Description
Randy Chung Gonzales was leading an ordinary life in his hometown of Lamas, Peru, when his employer, anthropologist Frédérique Apffel-Marglin, asked him to accompany her to an ayahuasca ceremony led by a local shaman. There, to everyone's great surprise, Randy was initiated by discarnate entities, who instructed him and gave him healing powers. In this unique book, Randy tells his story to Frédérique, who offers cultural context and describes how she herself has been transformed from an academic anthropologist into an advocate for the sharing of indigenous wisdom and ecospirituality. Drawing on history, cultural studies and anthropology, Frédérique offers a penetrating analysis of Western science-based modernity, which has made the systematic eradication of shamanism a priority. Initiated by the Spirits argues powerfully that shamanic sacred plants can heal the epidemics of mental illness in Western societies, as well as the global ecological crisis. Randy's shamanic initiation serves as a beacon for new ways of conceiving of the human relationship to science, spirit and our planetary home.
Frédérique Apffel-Marglin, PhD. is Professor Emerita, Department of Anthropology at Smith College and has also taught at Harvard, Wellesley, and Wesleyan University. She founded the Sachamama Center for BioCultural Regeneration (SCBR) in the Peruvian High Amazon in 2009, which she directs. She has authored or edited fifteen books and published some 70 articles and book chapters. Her most recent book, co-edited with Stefano Varese, is Contemporary Voices from Anima Mundi: A Reappraisal (2020).

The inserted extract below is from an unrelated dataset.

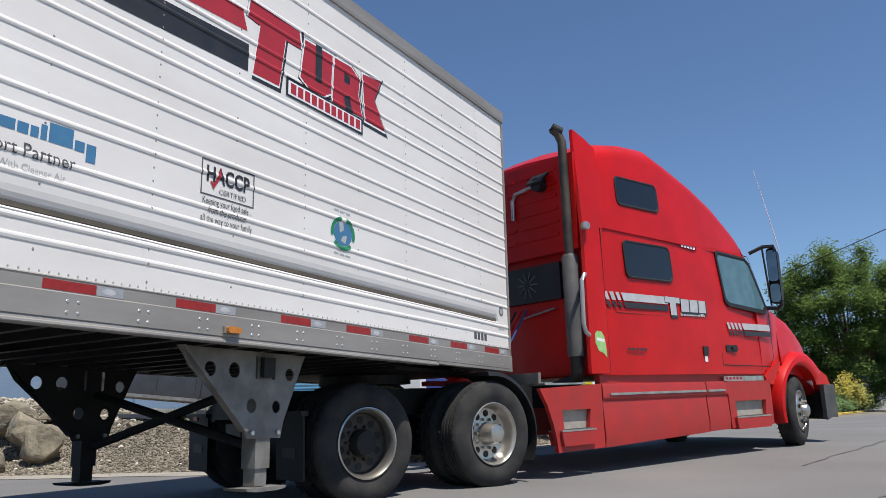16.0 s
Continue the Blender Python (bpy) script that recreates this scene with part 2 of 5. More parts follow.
def path_tube(bm, pts, r, seg=10):
    pts = [Vector(p) for p in pts]
    rings = []
    for i, p in enumerate(pts):
        u = (pts[min(i + 1, len(pts) - 1)] - pts[max(i - 1, 0)]).normalized()
        s = u.cross(Vector((0.31, 0.77, 0.55))).normalized()
        w = u.cross(s)
        rr = r[i] if isinstance(r, (list, tuple)) else r
        rings.append([bm.verts.new(p + (s * math.cos(k * math.tau / seg) + w * math.sin(k * math.tau / seg)) * rr) for k in range(seg)])
    for a, b in zip(rings, rings[1:]):
        for k in range(seg):
            bm.faces.new((a[k], a[(k + 1) % seg], b[(k + 1) % seg], b[k]))
    bm.faces.new(rings[0][::-1])
    bm.faces.new(rings[-1])
    return bm


def lathe(bm, prof, seg=40, centre=(0, 0, 0)):
    """prof: (x along the axle, radius) pairs, turned round the x axis."""
    cx, cy, cz = centre
    rings = []
    for x, r in prof:
        rings.append([bm.verts.new((cx + x, cy + math.cos(k * math.tau / seg) * r, cz + math.sin(k * math.tau / seg) * r)) for k in range(seg)])
    for a, b in zip(rings, rings[1:]):
        for k in range(seg):
            bm.faces.new((a[k], a[(k + 1) % seg], b[(k + 1) % seg], b[k]))
    return rings


def prism(bm, pts, x0, x1):
    """A slab with outline pts (y, z) between x0 and x1."""
    a = [bm.verts.new((x0, y, z)) for y, z in pts]
    b = [bm.verts.new((x1, y, z)) for y, z in pts]
    n = len(pts)
    bm.faces.new(a[::-1])
    bm.faces.new(b)
    for k in range(n):
        bm.faces.new((a[k], a[(k + 1) % n], b[(k + 1) % n], b[k]))
    return bm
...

Randy Chung Gonzales is a self-trained architect and visual artist who was born and raised in Lamas, Peru. In June of 2016 he was initiated by disembodied spirits into shamanic knowledge and power, and since then he has been given powers by other indigenous spirits as well as the Virgin of Guadalupe. He receives regular teachings from a disembodied Ashaninka shaman, offers healing to others, and directs an ecological center in the forest called in English "The Place of the Sacred Mountain."